Selanjutnya, tata cara atau pedoman penyerahan barang dan hutang piutang pada daerah yang baru di bentuk, hal tersebut tertuang pada Pasal 14 ayat 2 UU Nomor 13 Tahun 2001 yang menjelaskan tentang tata cara inventarisasi dan penyerahan diatur oleh Mendagri dan Otonomi Daerah, sesuai dengan peraturan perundang-undangan.

Sehingga, lahirlah Permandagri Nomor 42 Tahun 2001 tentang pedoman pelaksanaan penyerahan barang dan hutang piutang pada daerah yang baru di bentuk. Dimana, dalam ketentuan tersebut diatur pada Pasal 2 ayat 1, yang menyebutkan “Barang milik Daerah atau yang dikuasai dan atau yang dimanfaatkan Pemerintah Kabupaten induk yang lokasinya berada dalam wilayah daerah yang baru dibentuk, maka wajib diserahkan dan menjadi milik daerah yang baru dibentuk”.

“Jika kita melihat pernyataan dari Wakil Ketua I DPRD buton, itu sama sekali tidak ada regulasinya.
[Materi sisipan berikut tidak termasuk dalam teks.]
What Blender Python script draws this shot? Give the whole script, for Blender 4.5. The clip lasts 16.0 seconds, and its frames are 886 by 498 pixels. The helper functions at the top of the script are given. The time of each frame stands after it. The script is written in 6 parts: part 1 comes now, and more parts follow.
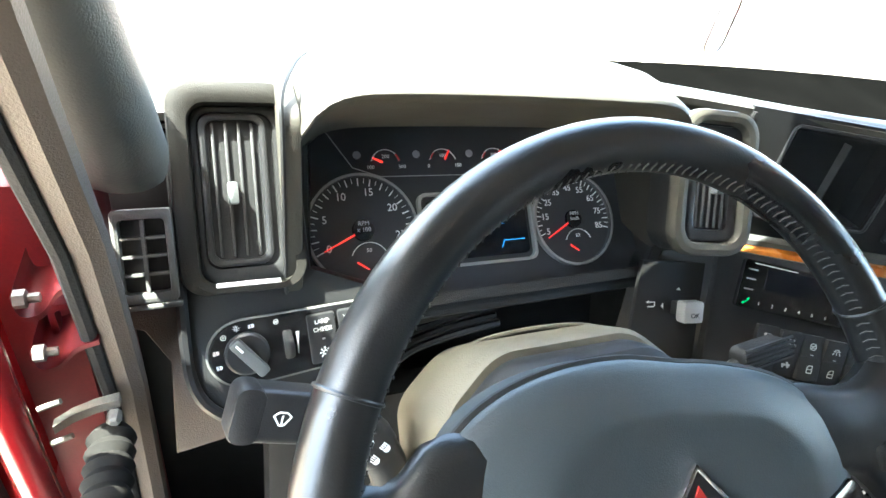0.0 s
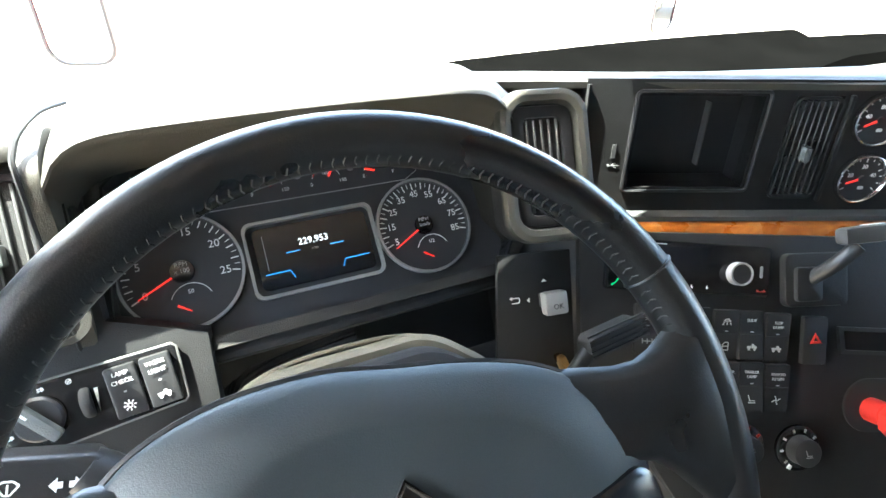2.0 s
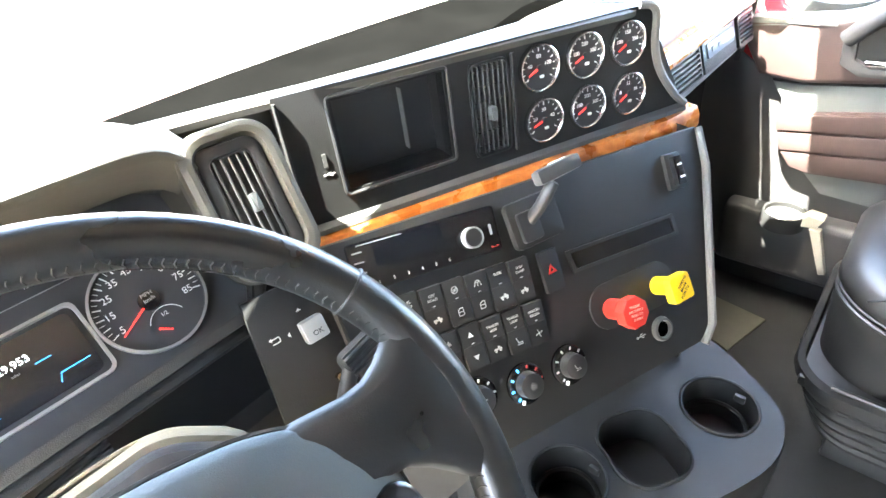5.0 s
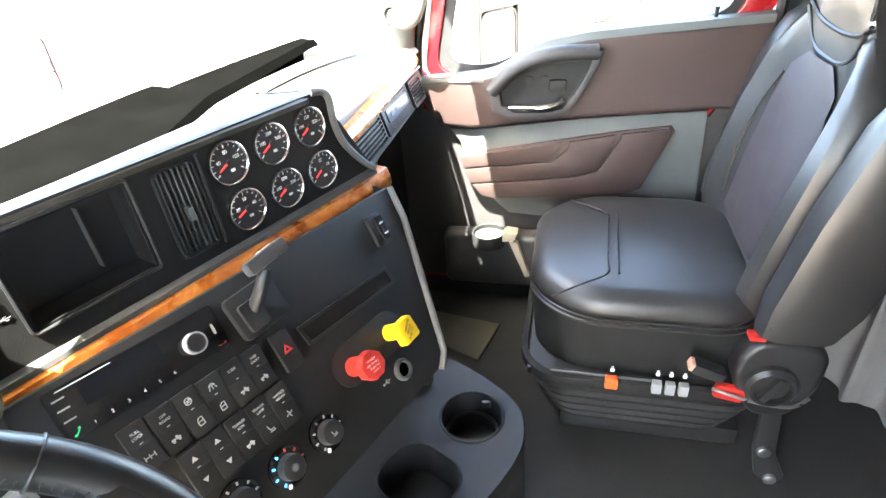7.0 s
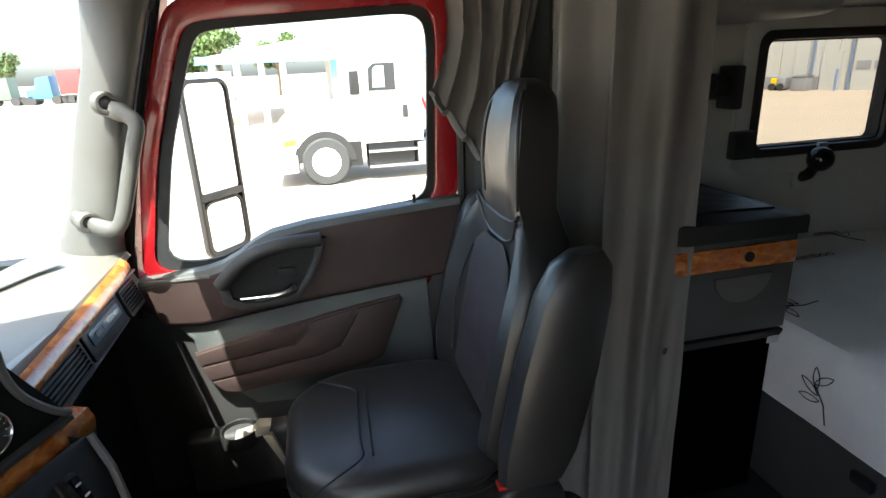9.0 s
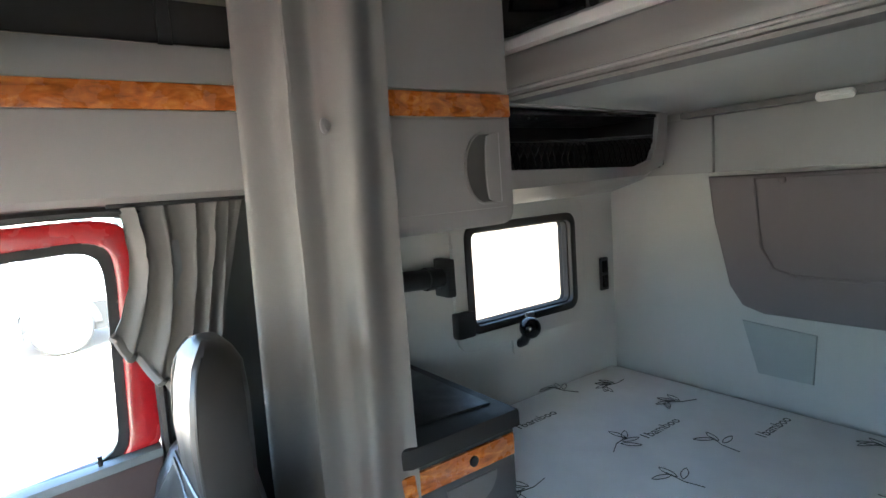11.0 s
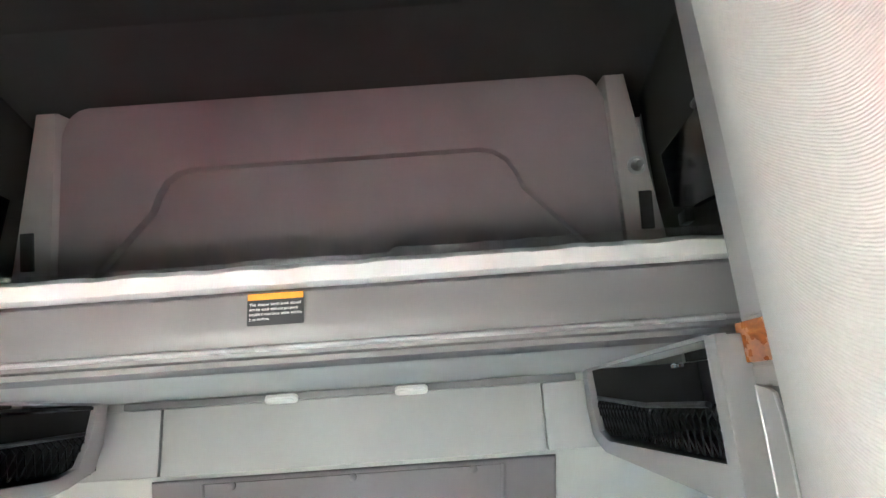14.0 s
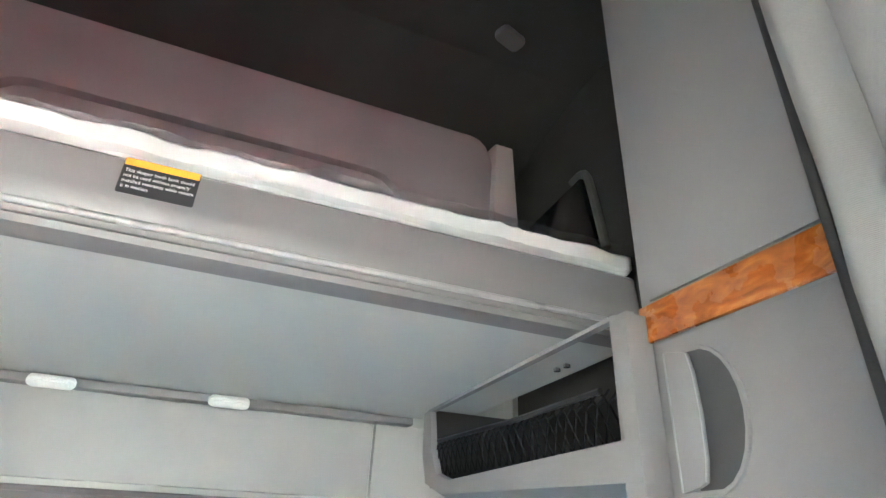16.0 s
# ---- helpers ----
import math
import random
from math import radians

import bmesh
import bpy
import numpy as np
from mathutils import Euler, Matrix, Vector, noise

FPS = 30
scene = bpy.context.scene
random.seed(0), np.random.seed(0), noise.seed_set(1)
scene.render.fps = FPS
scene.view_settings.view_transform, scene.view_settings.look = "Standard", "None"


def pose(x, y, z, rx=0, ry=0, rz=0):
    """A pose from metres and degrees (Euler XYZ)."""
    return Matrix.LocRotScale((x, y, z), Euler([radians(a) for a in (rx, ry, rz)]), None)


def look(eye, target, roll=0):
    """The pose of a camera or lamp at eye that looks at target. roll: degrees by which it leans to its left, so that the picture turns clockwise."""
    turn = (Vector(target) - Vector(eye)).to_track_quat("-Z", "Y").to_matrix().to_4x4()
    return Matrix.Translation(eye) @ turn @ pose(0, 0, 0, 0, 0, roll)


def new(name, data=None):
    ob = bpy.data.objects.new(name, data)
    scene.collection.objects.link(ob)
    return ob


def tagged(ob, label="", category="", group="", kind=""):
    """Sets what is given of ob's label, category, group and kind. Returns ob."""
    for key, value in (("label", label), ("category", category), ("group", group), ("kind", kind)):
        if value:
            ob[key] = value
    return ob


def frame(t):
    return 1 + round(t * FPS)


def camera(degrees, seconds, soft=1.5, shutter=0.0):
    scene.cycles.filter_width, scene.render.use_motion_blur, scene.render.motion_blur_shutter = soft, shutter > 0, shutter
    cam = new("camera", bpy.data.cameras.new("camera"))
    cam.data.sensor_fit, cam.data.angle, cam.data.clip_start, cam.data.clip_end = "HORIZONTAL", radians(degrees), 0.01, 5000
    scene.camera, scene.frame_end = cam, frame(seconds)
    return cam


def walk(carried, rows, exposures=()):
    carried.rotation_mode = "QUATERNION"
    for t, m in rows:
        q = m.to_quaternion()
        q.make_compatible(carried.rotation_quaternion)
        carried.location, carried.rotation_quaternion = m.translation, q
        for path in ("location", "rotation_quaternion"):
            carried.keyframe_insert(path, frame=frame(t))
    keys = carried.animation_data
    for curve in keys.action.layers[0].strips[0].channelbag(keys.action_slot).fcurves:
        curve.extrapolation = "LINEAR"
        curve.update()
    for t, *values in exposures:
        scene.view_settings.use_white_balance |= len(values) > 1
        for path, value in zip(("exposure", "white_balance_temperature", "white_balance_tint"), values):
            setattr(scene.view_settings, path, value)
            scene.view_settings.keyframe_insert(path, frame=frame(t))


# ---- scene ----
cam = camera(77.5, 16.0)
PATH = [
    (0, (-0.833, 0.341, 1.464), (-0.066, 1.79, 0.319), 11.8),
    (0.5, (-0.784, 0.324, 1.469), (-0.115, 1.826, 0.33), 9.3),
    (1, (-0.726, 0.311, 1.472), (-0.092, 1.828, 0.334), 6.8),
    (1.5, (-0.674, 0.289, 1.471), (-0.014, 1.817, 0.362), 2.7),
    (2, (-0.646, 0.281, 1.463), (0.055, 1.805, 0.375), 1.1),
    (2.5, (-0.626, 0.275, 1.462), (0.123, 1.782, 0.381), 0.1),
    (3, (-0.609, 0.266, 1.459), (0.205, 1.738, 0.376), -1.0),
    (3.2, (-0.601, 0.261, 1.458), (0.244, 1.715, 0.375), -1.4),
    (5.3, (-0.552, 0.242, 1.489), (0.7, 1.28, 0.325), -6.4),
    (5.5, (-0.548, 0.236, 1.494), (0.754, 1.198, 0.321), -5.9),
    (6, (-0.538, 0.212, 1.51), (0.91, 0.967, 0.355), -5.7),
    (6.5, (-0.544, 0.189, 1.526), (1.004, 0.797, 0.414), -6.0),
    (7, (-0.548, 0.185, 1.529), (1.09, 0.613, 0.464), -4.6),
    (7.5, (-0.535, 0.186, 1.538), (1.209, 0.368, 0.577), -2.4),
    (8, (-0.529, 0.165, 1.558), (1.291, 0.133, 0.728), -1.9),
    (8.5, (-0.524, 0.137, 1.582), (1.329, -0.102, 0.868), -2.3),
    (9, (-0.525, 0.115, 1.612), (1.328, -0.294, 0.98), -2.6),
    (9.2, (-0.523, 0.103, 1.629), (1.324, -0.379, 1.033), -2.4),
    (11.3, (-0.495, -0.143, 1.889), (1.068, -1.376, 1.701), -4.6),
    (11.5, (-0.496, -0.158, 1.928), (1.029, -1.443, 1.768), -4.8),
    (12, (-0.482, -0.15, 2.014), (0.857, -1.636, 1.988), -4.5),
    (12.5, (-0.45, -0.154, 2.052), (0.549, -1.877, 2.231), -2.6),
    (13, (-0.436, -0.176, 2.079), (0.285, -2.016, 2.389), -2.6),
    (13.5, (-0.4, -0.222, 2.062), (0.054, -2.129, 2.46), -3.8),
    (14, (-0.349, -0.286, 1.996), (-0.35, -2.217, 2.518), -4.0),
    (14.5, (-0.298, -0.327, 1.945), (-0.554, -2.199, 2.601), -4.1),
    (15, (-0.245, -0.366, 1.888), (-0.722, -2.109, 2.743), -3.6),
    (15.5, (-0.174, -0.432, 1.799), (-0.774, -2.084, 2.753), -0.4),
    (16, (-0.176, -0.496, 1.72), (-0.818, -2.152, 2.641), 2.7),
]
walk(cam, [(t, look(eye, target, roll)) for t, eye, target, roll in PATH], [(0, 5.15, 6150, -4), (2, 5.15, 6150, -2), (3.2, 5.3, 6250, 1), (5.3, 6.55, 6500, 2), (6.2, 6.45, 6550, 2), (7.5, 5.2, 6550, 2), (8.5, 3.7, 6300, 0), (9.2, 3.1, 6250, -1), (11.3, 5.45, 5500, -2), (12, 6.0, 5650, -1), (13, 6.7, 5250, -4), (14, 6.8, 5250, -3), (14.5, 6.85, 5300, -3), (16, 7.0, 5250, -2)])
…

Dari namanya saja beda, tentu penggunaan ketentuan hukumnya juga berbeda” jelasnya.

Lebih lanjut, sebagai praktisi hukum ia mendukung langkah Pemda Buton dan Pemkot Baubau yang akan saling menahan diri dan menyelesaikan masalah dengan tetap menjaga kondusifitas daerah.

“Harapan kami kepada Mendagri, agar menurunkan Permendagri tentang penuntasan masalah aset antara Pemkot Baubau dan Pemkab Buton agar tidak ada polemik lagi di kota Baubau”, harapnya.

Terkait opini yang dibentuk oleh Wakil Ketua I DPRD Buton yang menjelaskan bahwa kota Baubau merupakan peningkatan status dari Kota Administratif (Kotif) menjadi Kota Madya adalah pandangan keliru.

Menurutnya, dalam landasan yuridisnya, tidak ada peningkatan status Kotif Baubau, tetapi penghapusan status Kotif yang kemudian dibentuk menjadi kota Baubau sesuai Pasal 5 UU Nomor 13 Tahun 2001. Hal ini agar masyarakat tahu bagaimana isi dari Undang-Undang Nomor 13 Tahun 2001 Tentang Pembentukan Kota Baubau.

“Jadi jangan memplintir isi dari Undang-Undang”, pungkasnya.